History of the Talmud VIII:

20. Jewish Autonomy throughout history:

The Jewish legal system.

The Tannaim: Tana, a word of Aramaic origin, is the title given to the
lawyers, judges, and legal scholars of the Jewish community who laid the foundations of the Torah Shè-Be-Al Pè, the so-called “Oral Law.” Shimon Ha-Tzaddik, Simon the Just was one of the last of the “Men of the Great Assembly.” He lived sometime in the 3rd century before the Common Era. The last of the Tannaim was of the generation of Rabbi Yehudah Ha-Nasi, the editor of the final edition of the Mishnah, and his date is approximately 200 C.E.

21. Growth of the Mishnah – the Sanhedrin
What is the Mishnah? The Mishnah is the first important codification of Jewish Law. In a sense one could say that the Mishnah is the basic Constitution of the Jewish Nation, the basis of the Jewish Legal System.

22. Hillel and Shammai. Hillel and Shammai were the last of the great Zugot, the “Pairs” who led the Jewish People after the period of the Great Assembly. They are of prime importance in the development of the Jewish Legal system, because they led two major schools of legal philosophy. Their period of activity was around the beginning of the Common Era.

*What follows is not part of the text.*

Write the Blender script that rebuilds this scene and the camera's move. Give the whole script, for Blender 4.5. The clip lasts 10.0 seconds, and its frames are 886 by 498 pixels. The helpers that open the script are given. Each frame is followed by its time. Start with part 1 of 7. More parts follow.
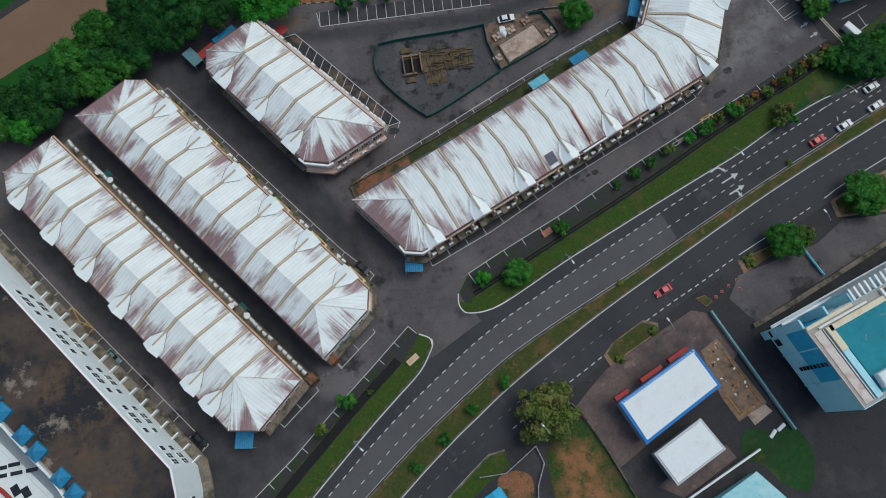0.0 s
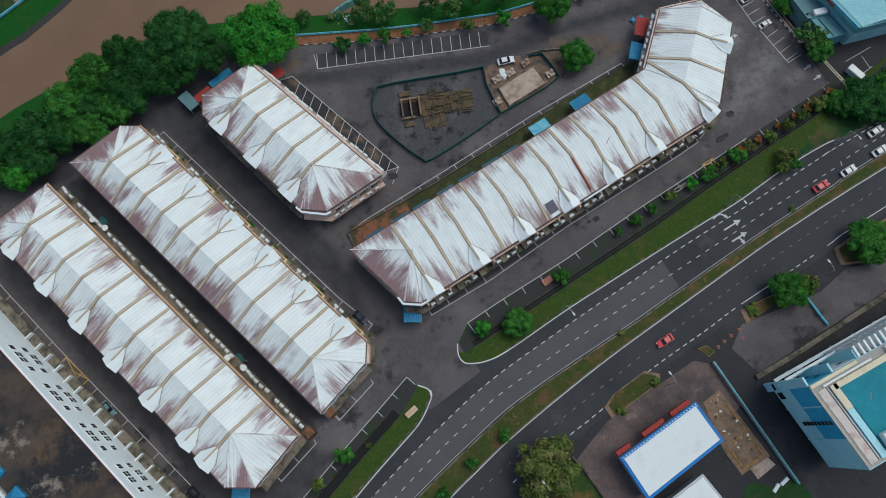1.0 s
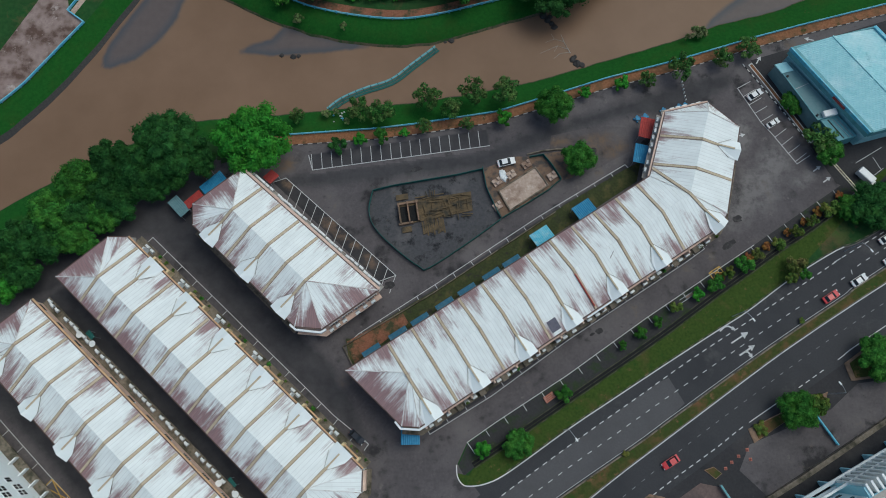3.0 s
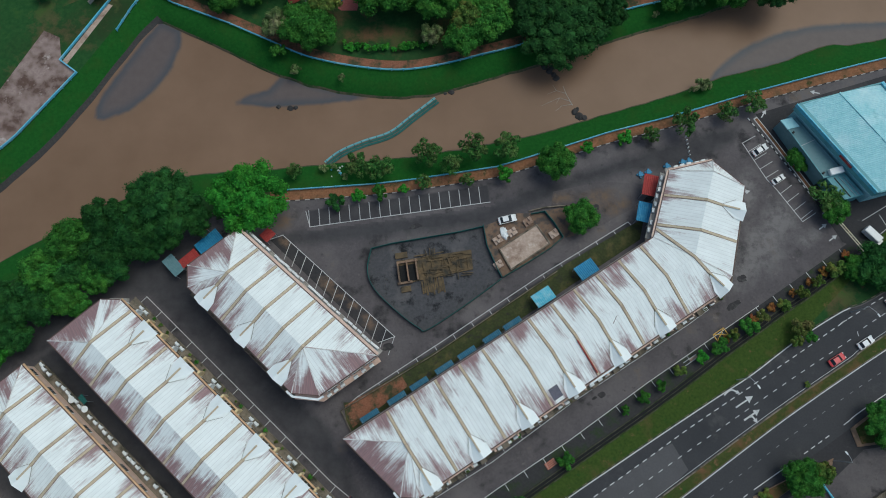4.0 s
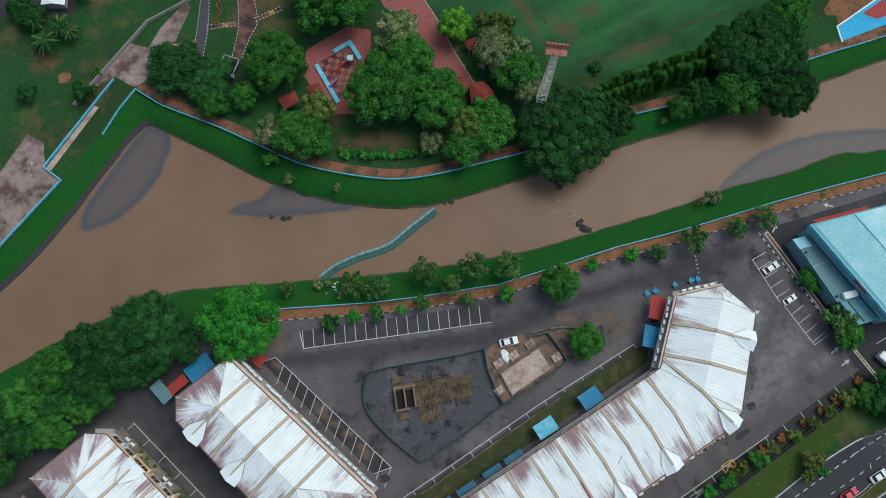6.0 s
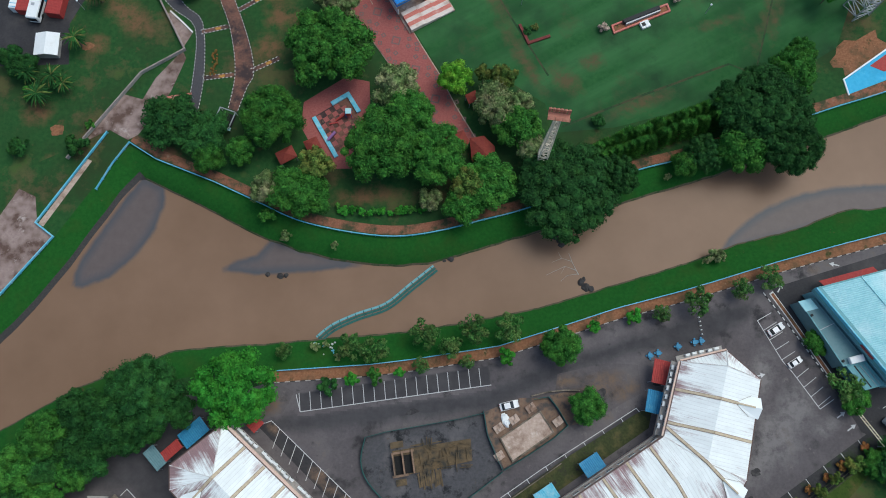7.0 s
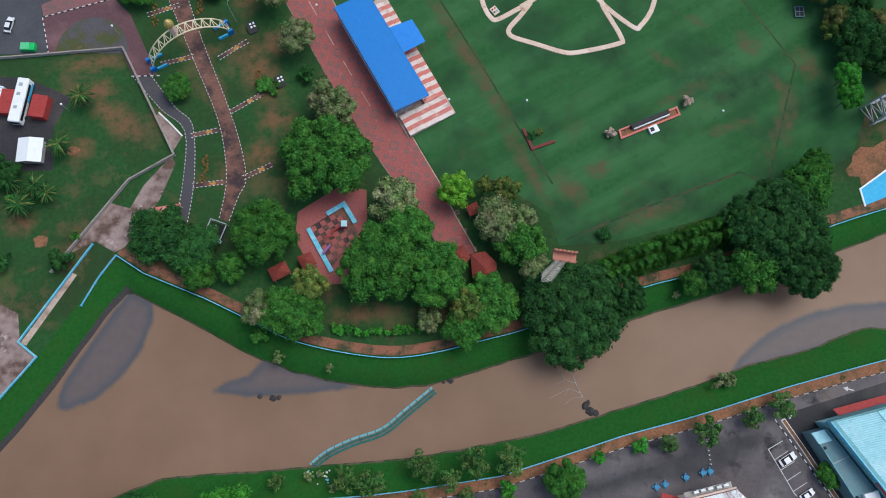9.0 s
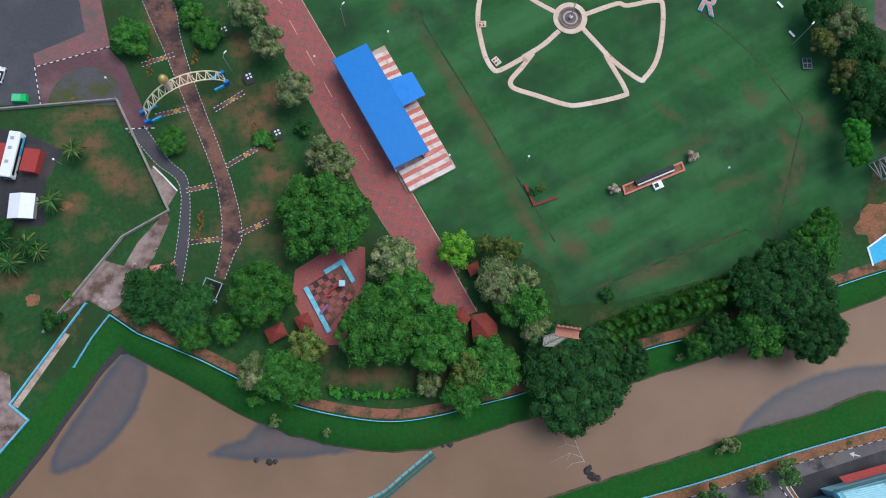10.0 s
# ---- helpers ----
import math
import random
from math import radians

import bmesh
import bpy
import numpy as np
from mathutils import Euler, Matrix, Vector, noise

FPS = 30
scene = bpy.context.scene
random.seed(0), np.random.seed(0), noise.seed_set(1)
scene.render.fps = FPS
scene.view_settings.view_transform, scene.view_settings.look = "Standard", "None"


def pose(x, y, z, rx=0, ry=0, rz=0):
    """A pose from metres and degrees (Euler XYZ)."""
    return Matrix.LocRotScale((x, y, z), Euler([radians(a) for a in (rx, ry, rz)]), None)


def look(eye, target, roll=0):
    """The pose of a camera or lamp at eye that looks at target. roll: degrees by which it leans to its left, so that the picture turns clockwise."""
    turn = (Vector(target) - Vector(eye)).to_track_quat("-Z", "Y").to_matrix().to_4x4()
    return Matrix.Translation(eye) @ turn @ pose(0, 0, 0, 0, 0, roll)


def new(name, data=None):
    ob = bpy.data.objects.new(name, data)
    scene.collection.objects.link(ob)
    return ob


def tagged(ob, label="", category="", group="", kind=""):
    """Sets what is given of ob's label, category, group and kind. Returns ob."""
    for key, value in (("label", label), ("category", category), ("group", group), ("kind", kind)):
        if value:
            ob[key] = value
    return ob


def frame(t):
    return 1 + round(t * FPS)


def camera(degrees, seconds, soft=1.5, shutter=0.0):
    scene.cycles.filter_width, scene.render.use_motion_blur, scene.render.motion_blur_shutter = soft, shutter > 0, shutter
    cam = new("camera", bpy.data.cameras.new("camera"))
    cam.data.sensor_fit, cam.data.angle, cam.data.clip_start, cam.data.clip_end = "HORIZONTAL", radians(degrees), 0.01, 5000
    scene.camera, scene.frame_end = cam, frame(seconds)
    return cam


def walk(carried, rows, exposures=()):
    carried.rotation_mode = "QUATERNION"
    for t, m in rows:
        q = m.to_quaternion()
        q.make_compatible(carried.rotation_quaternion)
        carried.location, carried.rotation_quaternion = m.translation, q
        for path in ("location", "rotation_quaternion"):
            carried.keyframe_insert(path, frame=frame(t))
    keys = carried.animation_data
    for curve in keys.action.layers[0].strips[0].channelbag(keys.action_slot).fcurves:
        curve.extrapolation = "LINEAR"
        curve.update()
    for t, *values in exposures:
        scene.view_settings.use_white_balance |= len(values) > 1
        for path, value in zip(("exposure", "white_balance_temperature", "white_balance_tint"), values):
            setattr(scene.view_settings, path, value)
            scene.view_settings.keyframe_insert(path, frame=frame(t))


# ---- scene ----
cam = camera(61.9, 10.0, 1.0)
EXPOSE = 0.02
BRIGHTEN = ((0.0, -0.04, 5950, -1), (2.5, -0.06, 5950, -2), (4.5, 0.01, 5900, -4), (5.5, 0.14, 5900, -3), (7.5, 0.42, 5930, 2), (9.0, 0.54, 5910, 6), (10.0, 0.57, 5780, 6))
PATH = [
    (0, (-0.087, 0.221, 171.972), (-0.094, 0.714, 170.034), -1.5),
    (0.5, (0.19, 5.945, 172.421), (0.181, 6.435, 170.482), -1.6),
    (1, (0.182, 12.206, 172.788), (0.176, 12.696, 170.849), -1.4),
    (1.5, (0.259, 18.411, 173.097), (0.254, 18.903, 171.158), -1.3),
    (2, (0.46, 25.402, 173.403), (0.455, 25.894, 171.464), -1.3),
    (2.5, (0.537, 32.666, 173.776), (0.533, 33.153, 171.836), -1.2),
    (4, (-0.08, 55.692, 174.549), (-0.073, 56.165, 172.606), 0.2),
    (4.5, (-0.267, 63.729, 174.858), (-0.256, 64.193, 172.912), 0.8),
    (5, (-0.304, 71.701, 175.025), (-0.29, 72.16, 173.078), 1.1),
    (5.5, (-0.145, 79.917, 175.179), (-0.132, 80.367, 173.23), 1.1),
    (7, (-0.347, 103.176, 175.371), (-0.329, 103.615, 173.419), 2.1),
    (7.5, (-0.239, 110.497, 175.334), (-0.221, 110.93, 173.381), 2.1),
    (8, (-0.208, 119.146, 175.234), (-0.19, 119.571, 173.28), 2.3),
    (8.5, (-0.455, 126.636, 175.23), (-0.433, 127.054, 173.274), 2.9),
    (9, (-0.288, 135.243, 175.064), (-0.268, 135.652, 173.106), 2.8),
    (9.5, (-0.34, 143.136, 175.086), (-0.319, 143.534, 173.126), 3.0),
    (10, (-0.449, 151.535, 174.946), (-0.427, 151.925, 172.984), 3.4),
]
walk(cam, [(t, look(eye, target, roll)) for t, eye, target, roll in PATH], [(t, EXPOSE + e, kelvin, tint) for t, e, kelvin, tint in BRIGHTEN])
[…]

23. Hillel and Shammai: Their many debates on law are recorded in the Talmud. The so-called “Schools” of Hillel and Shammai represent two approaches to the problem of law. Briefly, they can be characterized as follows. Shammai can be described as the one who was –to use an American term– a “Strict Constructionist.” That is to say, he felt the letter of the law must be adhered to as closely a possible.

Hillel, in contrast to his opponent, felt that in dealing with a legal problem, one must take into account the element of “intention.” Thus were two philosophies of law developed, and their reasoning is at the basis of their many disagreements. In most cases Hillel’s arguments won, because the majority of the judges on the Supreme Sanhedrin were in agreement with his views and the rule of decision-making was, “The majority decides.”

Decisions according to Beit Shammai.

There are, however, six famous cases in which Shammai’s side swayed a majority and the law was decided according to his view.

24. The decisions of the Sanhedrin, which sat in the Hall of Polished Stones in the complex of buildings of the Temple in Jerusalem, were binding on all Jewish communities throughout the world, from the communities of South Asia to the northwestern limits of the Roman Empire.

25. We need not go into the many reasons which led the Jewish People to rebel against the Roman Empire, but the preparations for that fatal conflict led to one of the first changes in the.status of the Sanhedrin.